Bettina Storks hat mit „Die Stimmen über dem Meer“ einen wunderschönen und berührenden Roman vorgelegt. Der Schreibstil ist wunderbar gefühlvoll und bildhaft, manchmal ein wenig melancholisch. Er rührt am Herz des Lesers, der sich beim Lesen nach den ersten Zeilen bereits in den Schatten der Hauptprotagonistin begibt und dieser nicht mehr von der Seite weicht. Die Landschaftsbeschreibungen sind ebenso gewaltig wie lebensecht.
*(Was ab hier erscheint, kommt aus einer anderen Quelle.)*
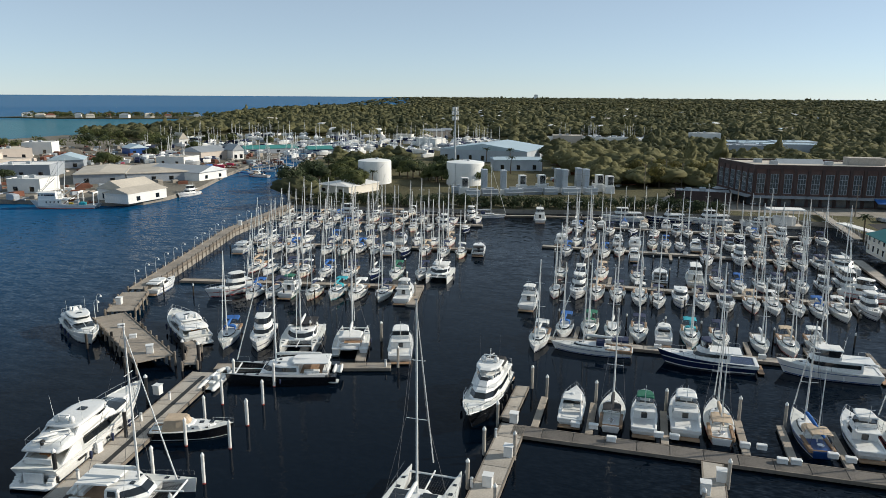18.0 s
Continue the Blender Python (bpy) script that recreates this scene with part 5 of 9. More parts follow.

Die eingestreuten Geschichten und Legenden um die bretonische Küste, die über die Jahre von Generation zu Generation überliefert werden, verleihen der Gegend einen Hauch von Mystik und erinnern an die Kindheit, in der man diesen Geschichten gelauscht und sich an diesen Ort geträumt hat. Die Autorin erzählt alles so authentisch, dass man den Duft der Kräuter, das Salz des Meeres und sogar den Geruch von Calvados in der Nase verspürt, man ein Fernweh empfindet zu einer Gegend, die so rau und unbezähmbar ist und dennoch so liebenswert aufgrund ihrer kauzigen Bewohner mit ihren Eigenheiten.

„Die Menschen ändern sich nicht, sie entfalten sich nur.“ (S. 311)

Die Charaktere sind sehr vielfältig und detailliert skizziert, jeder hat seine Ecken und Kanten, seine Eigenheiten, aber auch eine harte Schale, die innen ganz butterweich ist, man muss nur zu ihr vordringen. Morgane ist ein unsicherer Mensch, seit dem Tod ihrer Mutter trägt sie diesen Riesenverlust in sich und hofft, ihr auf ihrer Reise in die Bretagne wieder etwas näher zu kommen. Aber sie ist auch auf der Suche. Morgane wirkt verloren und unglücklich, als wäre sie in sich selbst eingesperrt und sucht einen Weg, sich selbst zu befreien. Ihre Entwicklung im Verlauf des Romans ist wunderbar zu beobachten, erst in zaghaften Schritten, dann fast schon ein Sprung, den man ihr zu Beginn des Romans nicht zugetraut hätte. Paulette ist eine eher unterkühlte Frau, die sehr zurückgezogen lebt und es Morgane nicht leicht macht, sie zu mögen. Die Wohnsituation der beiden Frauen verlangt ihnen einiges ab, doch bewirkt es bei Morgane auch eine gewisse Ruhe, nicht allein zu sein und von Paulette einiges zu lernen. Annick sprüht vor Lebenslust und ist das genaue Gegenteil von Morgane, wodurch sich die beiden Frauen wunderbar ergänzen. Armel ist ein ruhender Pol, dabei undurchsichtig und voller Geschichten von der Vergangenheit, ein Gesprächspartner, der Morgane herausfordert. Auch die anderen Protagonisten heben sich durch ihr Wesen und ihre Eigenheiten auf besondere Weise hervor. Das Zusammenspiel der verschiedenen Charaktere und ihre Beziehung untereinander machen die Geschichte besonders und so authentisch.

Bettina Storck ist mit „Die Stimmen über dem Meer“ ein ganz besonderer Wurf gelungen. Der Roman vermittelt dem Leser die ganze Bandbreite an Gefühlen. Die Geschichte erzählt von Verlust, Verrat, Trauer, Liebe, Freundschaft, Hoffnung, und Glück, so wie das richtige Leben. Eine absolute Leseempfehlung für alle, die sich in einem wunderbaren Schreibstil mit einer gefühlvollen Geschichte verlieren wollen. Chapeau, besser geht es nicht!